Jason Franson / The Canadian Press via AP
Published Thursday, Aug. 13, 2020 | 5:38 p.m.
Updated 2 hours, 12 minutes ago
The Golden Knights had a problem early this season. They just kept letting winnable games slip away.
The players said so, as did the eye test, the analytics and every frustrated Vegas fan after a late goal turned a would-be win into another frustrating loss.
The Golden Knights are a different team now. The team that was out of a playoff spot in January looks like a juggernaut now — undefeated in the season restart, rolling through opponents, and after Thursday’s 4-3 win in Game 2 against the Chicago Blackhawks, halfway finished with the first round.
“It’s a very tight-knit group and everyone buys into the system and does the right things, and I think in the long run you get rewarded,” said goalie Robin Lehner, who was traded to Vegas in February. “It’s a very well-structured team here, and there’s a lot of skill at the same time. We’ve just got to keep it going.”
The Golden Knights from the first half of the season are gone, left in the Ottawa snow the day they brought in Peter DeBoer, adding a new independent variable to speed up the positive regression the team knew was coming. Every game it seemed the Golden Knights had the shot attempts or expected goals to win, but they only managed 24 victories in their first 49 games.
Thursday’s game had an early-season type of feel to it. The Golden Knights bombarded Chicago goalie Corey Crawford with pucks, but after Mark Stone’s goal went in at 17:20 of the second to give Vegas a 3-2 lead, Crawford was impenetrable. Chicago’s net was under siege, but the Blackhawks managed to tie it with 13 seconds left in the second and escape the third period unscathed.
Overtime arrived, and with it the chance for chaos. The Blackhawks are good in transition, and one defensive breakdown would have been all it took to sink a Golden Knights game that should have been in the bag. Dylan Strome even hit the crossbar in overtime.
Vegas didn’t let that happen, watching its third line set up the game-winner. Nick Cousins, Nicolas Roy and Alex Tuch — of whom only Tuch was an early-season regular — took away the puck and set up four shot attempts in 17 seconds at Crawford. When they left the ice, it allowed Reilly Smith and Paul Stastny to hop on the ice immediately into the zone and score in overtime. It was Smith’s third goal this series, and the first playoff overtime goal of his career.
In the 11:43 that Cousins, Roy and Tuch were on the ice together at 5-on-5, the Golden Knights had 22 shot attempts. The Blackhawks had five.
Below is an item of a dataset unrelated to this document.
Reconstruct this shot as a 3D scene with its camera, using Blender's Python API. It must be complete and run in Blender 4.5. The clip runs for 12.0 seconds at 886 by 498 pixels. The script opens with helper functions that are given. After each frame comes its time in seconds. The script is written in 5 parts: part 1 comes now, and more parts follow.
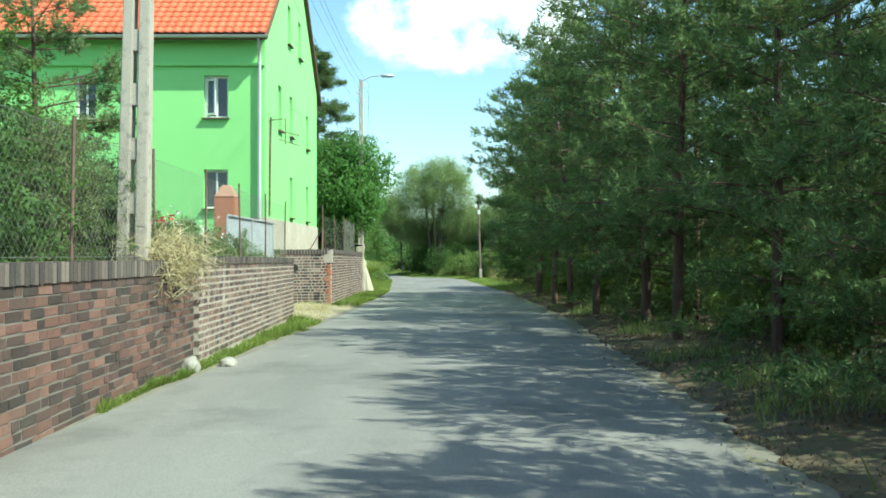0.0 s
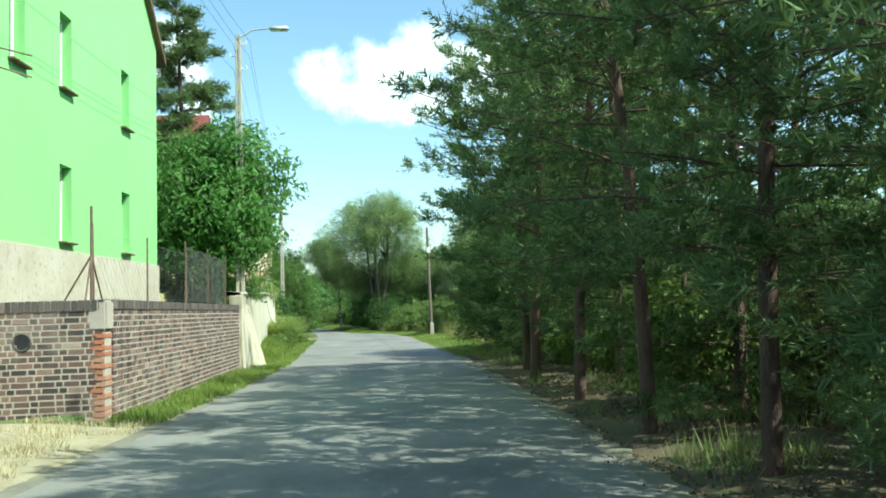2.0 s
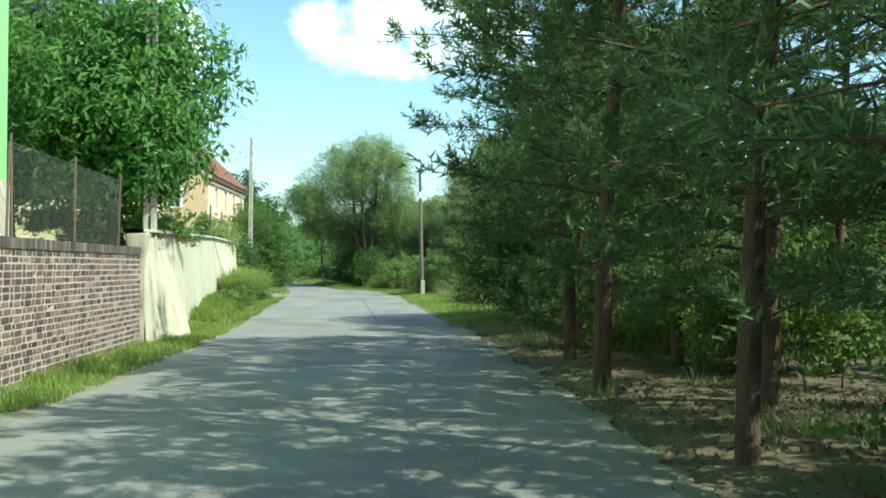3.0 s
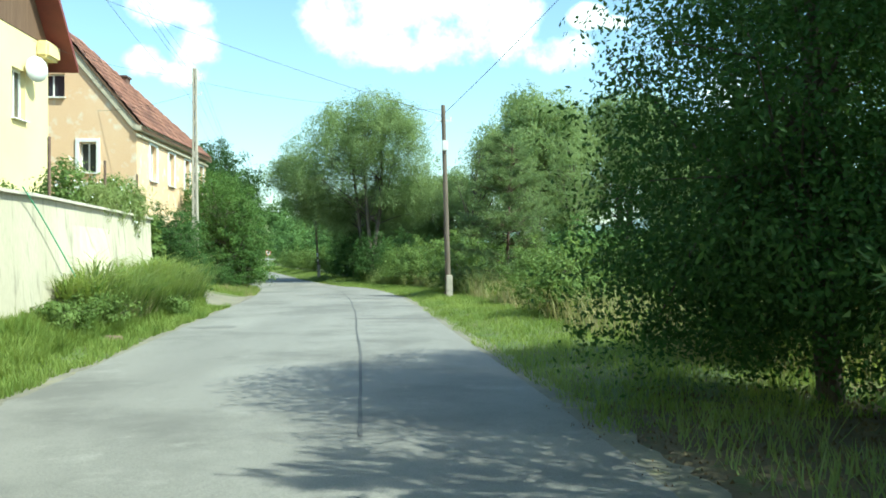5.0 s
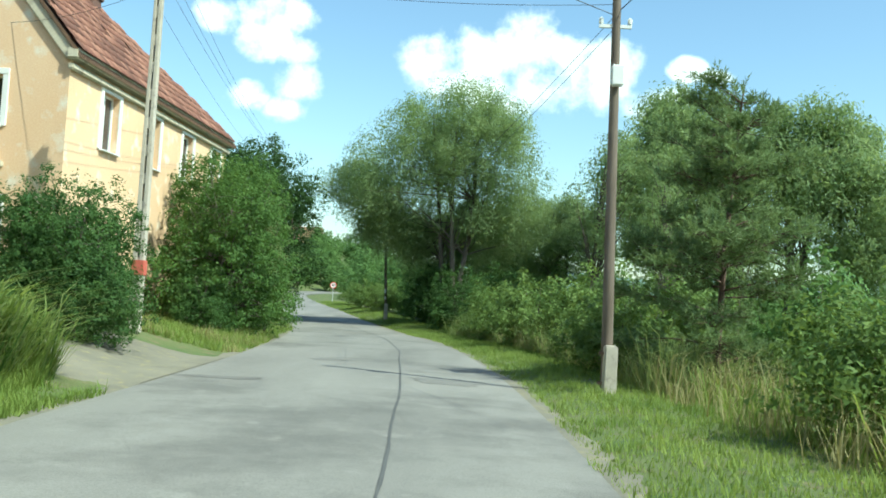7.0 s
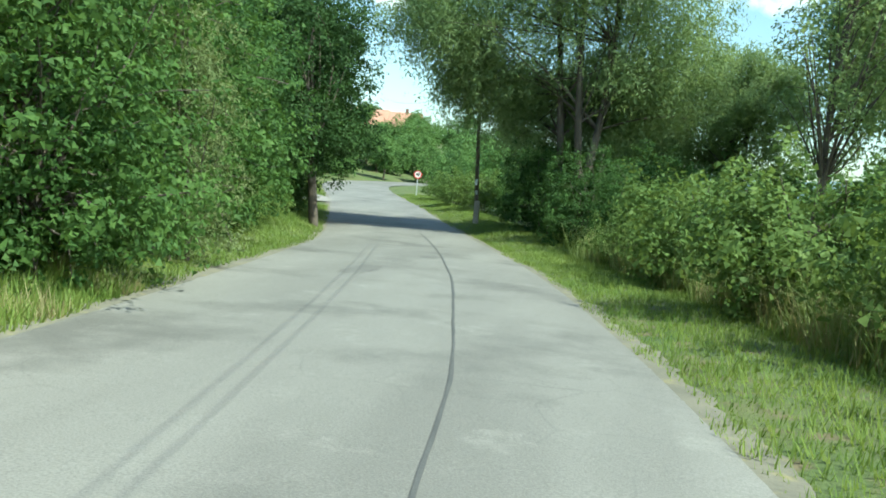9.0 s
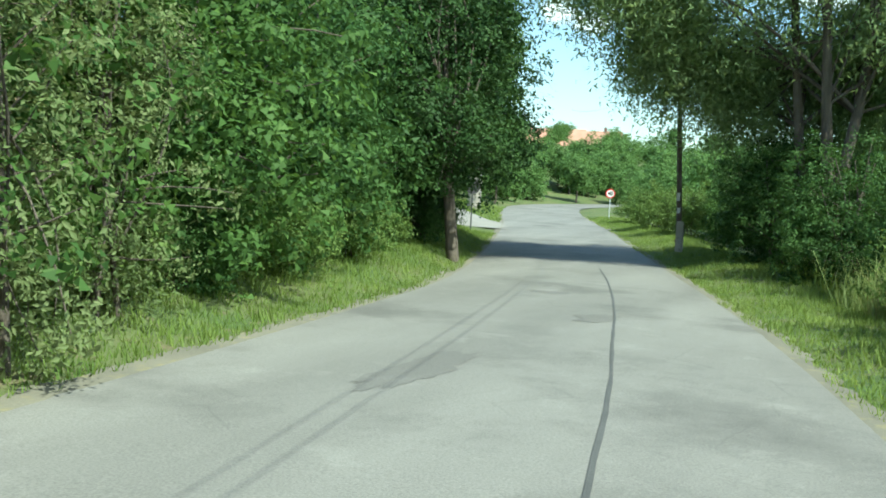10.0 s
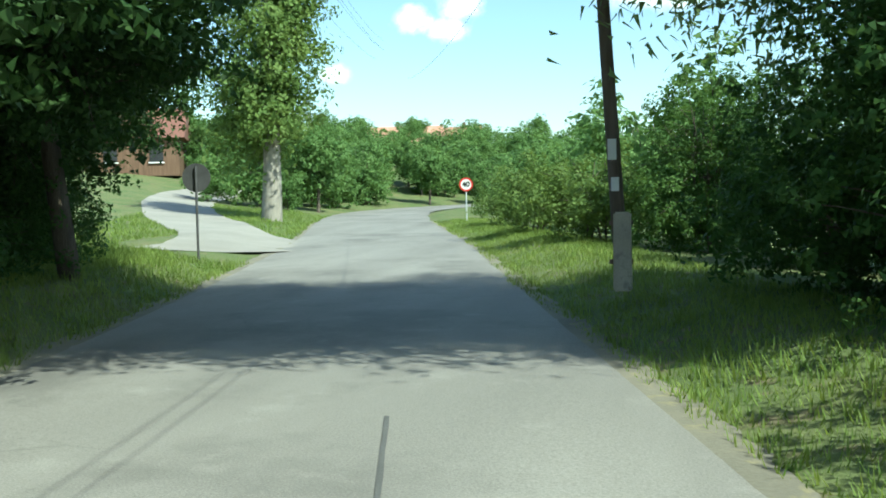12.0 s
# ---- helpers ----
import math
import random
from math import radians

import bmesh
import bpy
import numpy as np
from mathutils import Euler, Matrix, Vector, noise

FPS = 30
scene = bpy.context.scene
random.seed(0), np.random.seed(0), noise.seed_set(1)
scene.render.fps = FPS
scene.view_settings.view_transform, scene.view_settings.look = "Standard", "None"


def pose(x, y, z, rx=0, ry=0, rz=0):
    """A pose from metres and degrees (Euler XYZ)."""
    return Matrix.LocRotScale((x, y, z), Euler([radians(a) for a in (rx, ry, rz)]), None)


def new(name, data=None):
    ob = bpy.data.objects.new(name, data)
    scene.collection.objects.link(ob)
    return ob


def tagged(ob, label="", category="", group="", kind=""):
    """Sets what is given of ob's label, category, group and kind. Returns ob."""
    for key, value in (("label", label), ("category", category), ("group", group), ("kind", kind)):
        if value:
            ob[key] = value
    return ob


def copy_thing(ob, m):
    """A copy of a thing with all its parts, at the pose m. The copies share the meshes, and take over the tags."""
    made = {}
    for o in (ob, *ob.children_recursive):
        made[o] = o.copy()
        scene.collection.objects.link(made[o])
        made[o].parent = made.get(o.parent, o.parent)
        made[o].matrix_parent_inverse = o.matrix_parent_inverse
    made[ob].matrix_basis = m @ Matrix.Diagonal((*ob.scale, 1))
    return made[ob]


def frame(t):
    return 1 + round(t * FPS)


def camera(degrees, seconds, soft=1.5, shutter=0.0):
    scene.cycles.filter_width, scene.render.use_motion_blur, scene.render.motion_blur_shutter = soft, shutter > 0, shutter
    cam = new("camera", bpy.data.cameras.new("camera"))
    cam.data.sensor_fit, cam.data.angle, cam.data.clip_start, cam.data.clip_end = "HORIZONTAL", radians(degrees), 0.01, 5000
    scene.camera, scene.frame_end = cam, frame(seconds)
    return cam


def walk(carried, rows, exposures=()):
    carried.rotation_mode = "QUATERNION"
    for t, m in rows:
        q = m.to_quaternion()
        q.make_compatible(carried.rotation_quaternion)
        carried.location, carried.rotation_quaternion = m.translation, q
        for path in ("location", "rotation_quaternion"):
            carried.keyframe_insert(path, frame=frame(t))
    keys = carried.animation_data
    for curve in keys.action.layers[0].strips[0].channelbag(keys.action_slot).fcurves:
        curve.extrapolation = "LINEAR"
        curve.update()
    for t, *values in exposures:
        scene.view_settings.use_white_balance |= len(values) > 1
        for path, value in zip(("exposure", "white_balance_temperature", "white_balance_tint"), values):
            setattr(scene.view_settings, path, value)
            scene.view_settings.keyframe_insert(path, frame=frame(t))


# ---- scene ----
cam = camera(51.7, 12.0, soft=1.75)
METRES, EYE, TILT, LEAN, TURN = 94.0, 1.35, 0.2, 0.0, 0.0
ROWS = [
    (0.0, 0.0, 0.0, 0.0, -0.0, 0.0, -0.0),
    (0.5, 0.0019, 0.0354, -0.0001, -2.32, 2.29, 0.55),
    (1.0, 0.0038, 0.0746, -0.0005, -3.47, 2.35, 1.55),
    (1.5, 0.0054, 0.1115, -0.0011, -2.82, -0.3, 1.8),
    (2.0, 0.0069, 0.1526, -0.0011, -3.02, 3.11, 1.34),
    (2.5, 0.0081, 0.1915, -0.0017, -3.69, 4.24, 0.31),
    (3.0, 0.0096, 0.2341, -0.0027, -3.62, 0.44, -0.44),
    (5.0, 0.0111, 0.395, -0.0057, -2.93, -0.15, 0.18),
    (5.5, 0.0099, 0.4343, -0.0061, -1.13, 2.96, -0.95),
    (6.0, 0.0092, 0.4765, -0.0068, 0.42, 2.35, -2.63),
    (6.5, 0.0085, 0.5155, -0.0072, 0.98, 2.48, -3.24),
    (8.5, 0.0006, 0.6834, -0.0089, 8.12, 0.05, -3.21),
    (9.0, -0.0037, 0.728, -0.0095, 9.06, -4.71, -4.97),
    (9.5, -0.0071, 0.769, -0.0108, 17.62, -7.89, -6.45),
    (10.0, -0.0123, 0.8146, -0.012, 21.74, -3.94, -2.76),
    (10.5, -0.0188, 0.8582, -0.0133, 16.3, -2.56, -1.86),
    (11.0, -0.0264, 0.9048, -0.0143, 11.76, -4.17, -0.38),
    (11.5, -0.0346, 0.9484, -0.0157, 12.28, -2.94, 0.6),
    (12.0, -0.0441, 0.9959, -0.0174, 13.51, -3.16, 1.26),
]
walk(cam, [(t, pose(0, 0, EYE, TILT, LEAN, TURN) @ pose(METRES * x, METRES * y, METRES * z, 90 + pitch, roll, yaw)) for t, x, y, z, yaw, pitch, roll in ROWS],
     [(t, e, 5950, -14.0) for t, e in ((0.0, 0.75), (3.0, 0.75), (5.0, 0.85), (5.5, 0.72), (6.0, 0.58), (6.5, 0.58), (8.5, 0.72), (9.0, 0.76), (12.0, 0.76))])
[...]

“I thought they tilted the ice in our favor almost every time they were out there, particularly in the third and overtime,” DeBoer said. “We asked those guys to do that and I thought they were real effective tonight.”
There was also the man in net, the goalie who has done nothing but win, but in doing so has supplanted one of the most adored men in Las Vegas sports history. Lehner ran his winning streak to start his Vegas career to seven with 22 saves on Thursday, becoming the first goalie in almost a decade to win his first seven decisions with a team.
DeBoer insisted after the game that he doesn’t have a clear-cut No. 1, even as Lehner has started the last three games, the first time since Lehner arrived that he did not alternate starts with Marc-Andre Fleury. With Vegas facing a back-to-back on Saturday and Sunday, it’s possible both goalies get a start.
“I think I’ve been clear since we started this that we have two starters,” DeBoer said. “How I roll them out is going to be day-to-day, based on what I feel gives us the best chance to win a game and win a series.”
In an ideal world, though, the Golden Knights’ skaters will make it so it doesn’t matter who the goalie is, and through six-plus periods of this series, they’ve done that for five of them.
After Stastny and Tomas Nosek scored in the first for a 2-0 lead, the Blackhawks had their best period of the two games, scoring three times but never taking the lead.
In the third period and overtime, the Golden Knights outshot the Blackhawks 23-7. Even as Crawford was trying to fend off Vegas long enough for his team to steal a goal, the Golden Knights refused to give an inch.
“When you’re defending all the time and trying to find the man, trying to find the puck, it gets exhausting,” Stastny said. “When you play good teams, it’s the first team that plays its style instead of reacting to what the other team is doing, and I think we’ve done a good job of that.”
For half the season, the Golden Knights battled what the statistical world calls random variance and what the hockey world calls puck luck.
DeBoer taking over as coach, Lehner taking over as starter, Cousins and Alec Martinez and Zach Whitecloud coming in and securing key roles — these things helped Vegas reduce the inherent randomness of hockey and make its own luck.
The Golden Knights now look like the team they felt they should have been all season. The Blackhawks couldn’t stop them in either of the first two games. If Vegas keeps playing like this, you’ll be hard-pressed to find someone who can.